The first is to filter out negative content. This is particularly relevant in work-from-home settings, when we’re perhaps more introspective and vulnerable to negative messaging and are more conscious of our own wellbeing.

“I avoid bleak stories because I feel that at home they just stay with you, and I can’t talk it out with somebody.” (Interviewee)

In-line with this, the second behaviour we see is a more controlled approach to media engagement—things like strict screen time limits, timeline cleansing, and blocking various apps.

“I have a lot of friends who deleted certain apps, or changed their password, to have more self control.” (Interviewee)

And as boundaries change, our habits do too. Not only are we ditching doom scrolling and revenge bedtime procrastination in favour of more intentional consumption, but our research shows people are carving out time in their work-from-home days for the things they find important – whether it’s getting their 10,000 steps or savouring their lunch breaks to catch up with their favourite podcasts or shows. (Did someone say reruns of Bargain Hunt?)

Our survey asked people to complete the sentence “When I work from home I…” The three top answers chosen were:

  1. Spend more time on messaging apps
  2. Listen to more music
  3. Read more

“There is a tendency to be much more empathic. When I work from home I’m very careful with what I consume media wise.” (Interviewee)
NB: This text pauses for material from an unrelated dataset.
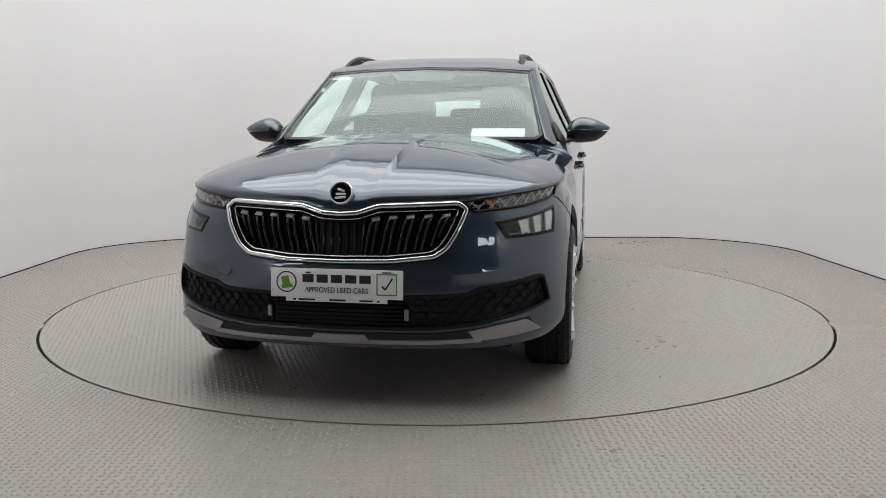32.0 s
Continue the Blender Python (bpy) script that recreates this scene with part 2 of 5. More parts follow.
def bead(name, ring, place, material, w, h, lift=0.0, step=0.012, n=10, square=0.7):
    """A rounded moulding swept along a closed line on a surface: w and h are half its width and height."""
    pts = resample(ring, step)
    m = len(pts)
    base, norm = [], []
    for u, v in pts:
        e = 0.003
        p = place(u, v)
        q = (place(u + e, v) - place(u - e, v)).cross(place(u, v + e) - place(u, v - e)).normalized()
        if q.dot(p - Vector((max(-1.2, min(1.2, p.x)), 0, 0.5))) < 0:
            q.negate()
        base.append(p + q * lift)
        norm.append(q)
    verts, faces = [], []
    for i in range(m):
        t = (base[(i + 1) % m] - base[i]).normalized() + (base[i] - base[i - 1]).normalized()
        t.normalize()
        b = norm[i].cross(t).normalized()
        for j in range(n):
            a = 2 * math.pi * j / n
            c, s = math.cos(a), math.sin(a)
            verts.append(tuple(base[i] + b * (w * math.copysign(abs(c) ** square, c)) + norm[i] * (h * math.copysign(abs(s) ** square, s))))
    for i in range(m):
        for j in range(n):
            k, l = i * n, ((i + 1) % m) * n
            faces.append((k + j, l + j, l + (j + 1) % n, k + (j + 1) % n))
    bm = bmesh.new()
    me = bpy.data.meshes.new("tmp")
    me.from_pydata(verts, [], faces)
    bm.from_mesh(me)
    bpy.data.meshes.remove(me)
    bmesh.ops.recalc_face_normals(bm, faces=bm.faces)
    return from_bm(name, bm, material, 70)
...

Audiences constantly make important decisions about how they spend their attention. Think about how you can help them choose where your content sits in their routine. Include read times. Use clear language about what they’ll get from it or how they can use it. Suggest when they might engage with it. Is it a podcast they might enjoy listening to whilst out on a walk or a longread they might want to bookmark and read later?